Let's write it another way: $$T(y_1,y_2) = T\begin{pmatrix} c^1_1x_1 & & c^1_2x_1 \\ + & , & +\\ c^2_1x_2 & & c^2_2x_2\end{pmatrix}.$$ Each of the four terms above is obtained by choosing one terms from the left column and one terms from the right. That is, $c^1_1c^1_2T(x_1,x_1)$ is what we get when we choose the top element from both columns, $c^1_1c^2_2 T(x_1,x_2)$ is the term we get when we choose the top element from the first column and the bottom element from the second, etc.
For $n=3$, we'll get $27$terms. Say $y_i=c^1_ix_1+c^2_ix_2+c^3_ix_3$ for $i=1,2,3$. Then we'll get $$T(y_1,y_2,y_3)=T\begin{pmatrix}c^1_1x_1 & & c^1_2 x_2 & & c^1_3x_1 \\ + & & + & & + \\ c^2_1x_1 & , & c^2_2 x_2 & ,& c^2_3x_1 \\+ & & + & & + \\ c^3_1x_1 & & c^3_2 x_2 & & c^3_3x_1\end{pmatrix}.$$ There are $3\times 3 \times 3 = 27$ ways to choose one term from each column. These $27$ triples $(1,1,1)$, $(1,1,2)$, etc., are the $(j_1,j_2,j_3)$ that the sum should range over.
Each term in the expression will have the form $c_1^jc_2^kc_3^l T(x_j,x_j,x_l)$ (so again, each of the lower indices $1,2,3$ occurs exactly once among the factors, and when we arrange the lower indices in order, the upper indices match the indices on the $x$).
In general, we will have $n$ columns, each with $n$ terms. There are $n^n$ ways to choose one terms from each column, and those are all of the expressions we get. We will have expresions $c_1^{j_1}c_2^{j_2}\ldots c_n^{j_n}T(x_1,x_2,\ldots, x_n)$, as $j_1$ ranges over all values $\{1,\ldots, n\}$, $j_2$ ranges over all values $\{1,\ldots, n\}$, and so on.

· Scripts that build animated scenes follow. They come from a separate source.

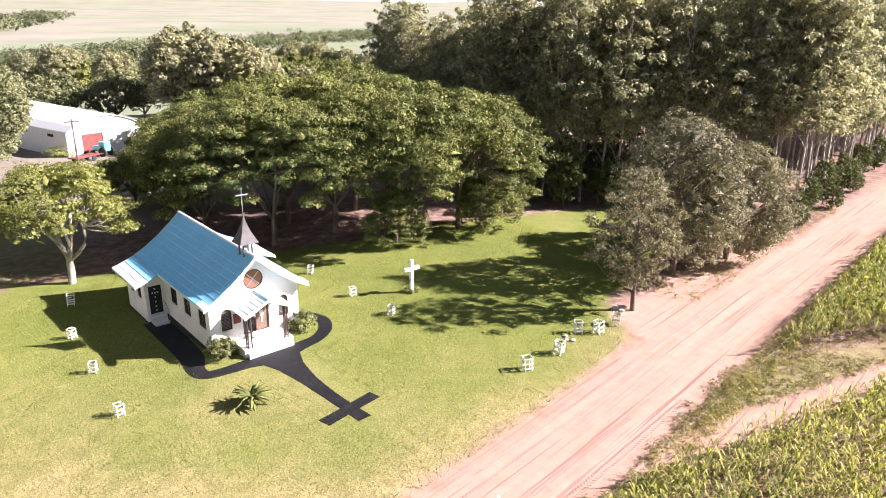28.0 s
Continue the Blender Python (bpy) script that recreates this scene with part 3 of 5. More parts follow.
def dome_tree(seed, R, H, n=150, per=80, size=0.3, base=0.12, stem=0.35):
    """Dense rounded crown reaching low, on a short stem."""
    rng = np.random.default_rng(seed)
    wood = [limb(rng, (0, 0, -0.4), (0, 0, H * 0.5), stem, stem * 0.5, 0.02, 5, 8)]
    for i in range(7):
        a = 2 * np.pi * i / 7
        wood.append(limb(rng, (0, 0, H * 0.25), (R * 0.6 * np.cos(a), R * 0.6 * np.sin(a), H * rng.uniform(0.5, 0.75)), stem * 0.45, 0.05, 0.08))
    h = H * (1 - base) / 2

    def draw(k):
        D = rng.normal(size=(k, 3))
        D /= np.linalg.norm(D, axis=1)[:, None]
        D[:, 2] = np.where(D[:, 2] < (-0.5 if base > 0.07 else -0.95), -D[:, 2], D[:, 2])
        s = rng.uniform(0.74, 0.98, k)[:, None] * (1 + 0.1 * np.sin(3 * np.arctan2(D[:, 1], D[:, 0]) + seed)[:, None])
        return D * s * [R, R, h] + [0, 0, H * base + h]

    C = spaced(rng, draw, n, 5)
    a = rng.uniform(0.65, 1.2, n) * (R / 5) ** 0.4
    out = (C - [0, 0, H * base + h]) / [R, R, h]
    C = C - out * a[:, None] * 0.3
    K = draw(n) * [0.84, 0.84, 0.9] + [0, 0, 0.05 * H]          # the shaded leaf mass inside
    mass = leaves(rng, K, rng.normal(size=K.shape), 0.3 * R ** 0.7, 0.8)
    return wood, join_arrays([pads(rng, C, a, 0.78, per, size, 0.6, 6, 0.4, 0.35, 0.15), mass])


def tree_thing(name, built, bark, leaf, label, category="tree", group=""):
    wood, crown = built
    t = thing(name, Matrix.Identity(4), label, category, group)
    part("trunk", fast_mesh("trunk", *join_arrays(wood)), bark, t, "", None, True)
    part("crown", fast_mesh("crown", *crown), leaf, t, "", None, True)
    return t


def plant_out(protos, spots, sink=0.05, seed=1, labels=None):
    """Stands the trees of a kind out: x, y, scale, which; the first of each is the built one."""
    rng = random.Random(seed)
    used = set()
    for i, (x, y, s, k) in enumerate(spots):
        m = on(x, y, rng.uniform(0, 360), s * rng.uniform(0.97, 1.03), sink)
        if k not in used:
            used.add(k)
            ob = protos[k]
            ob.matrix_basis = m
        else:
            src = protos[k]
            keep = src.matrix_basis.copy()
            src.matrix_basis = Matrix.Identity(4)
            ob = copy_thing(src, m)
            src.matrix_basis = keep
        if labels and i in labels:
            tagged(ob, labels[i])


# umbrella trees by the hall, the wood west of it and the grove behind the chapel
umb = [tree_thing("umbrella_tree", built, BARK, LEAF_UMB, lab, "tree", "umbrella trees")
       for built, lab in ((umbrella_tree(3, 7.3, 12.0, 130, 380, 0.18, hang=3.0), "broad flat-topped green tree with forked trunk on red earth"),
                          (umbrella_tree(8, 7.2, 12.6, 130, 430, 0.165, hang=3.2), "wide layered umbrella-shaped tree with dark limbs"),
                          (umbrella_tree(14, 5.4, 11.4, 68, 430, 0.13, 7, 0.24, hang=1.5, core=0.15), "umbrella-shaped green tree with slender spreading limbs"),
                          (umbrella_tree(17, 8.8, 15.6, 170, 430, 0.2, 7, 0.30, hang=2.8, core=0.5, flat=0.5), "great spreading green tree of the grove with drooping skirts"),
                          (umbrella_tree(19, 6.4, 12.2, 130, 360, 0.195, 6, 0.52), "dense green tree with foliage hanging low"),
                          (umbrella_tree(29, 6.4, 12.0, 100, 430, 0.13, 8, 0.36, hang=2.2, core=0.15), "airy flat-topped green tree with many fanned limbs on red earth"),
                          (umbrella_tree(31, 3.7, 10.6, 34, 400, 0.135, 4, 0.24, hang=1.8, core=0.05), "slim young umbrella-shaped tree with a forked stem"))]
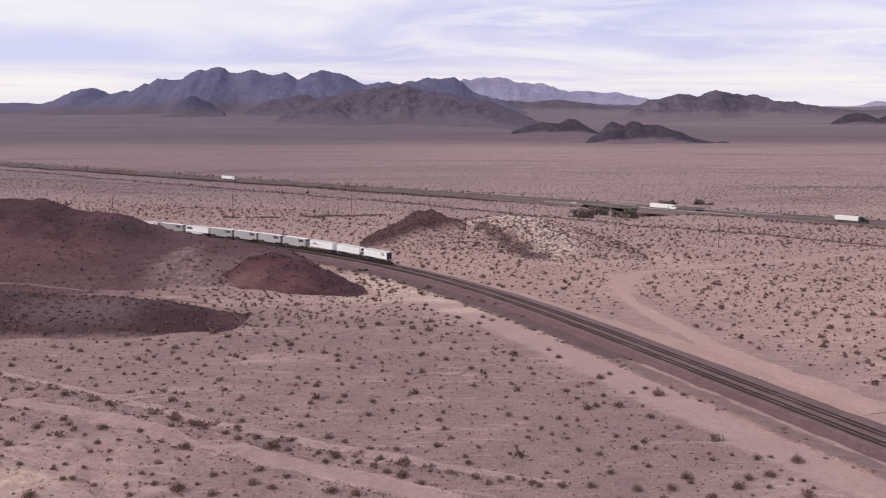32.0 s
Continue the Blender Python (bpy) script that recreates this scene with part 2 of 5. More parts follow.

Here, since we did not assume anything about $T$. We did not assume it is symmetric or alternating, so we don't have information about whether or not $T(x_1,x_2)$ and $T(x_2,x_1)$ are related, and we don't know anything about $T(x_1,x_1)$, $T(x_2,x_2)$, etc. If $T$ is alternating, then we know $T(x_2,x_1)=-T(x_1,x_2)$, and we can combine these terms in the final sum. Also, in the case that $T$ is alternating, $T(x_1,x_1)=T(x_2,x_2)=0$, so we just get rid of those terms in that special case.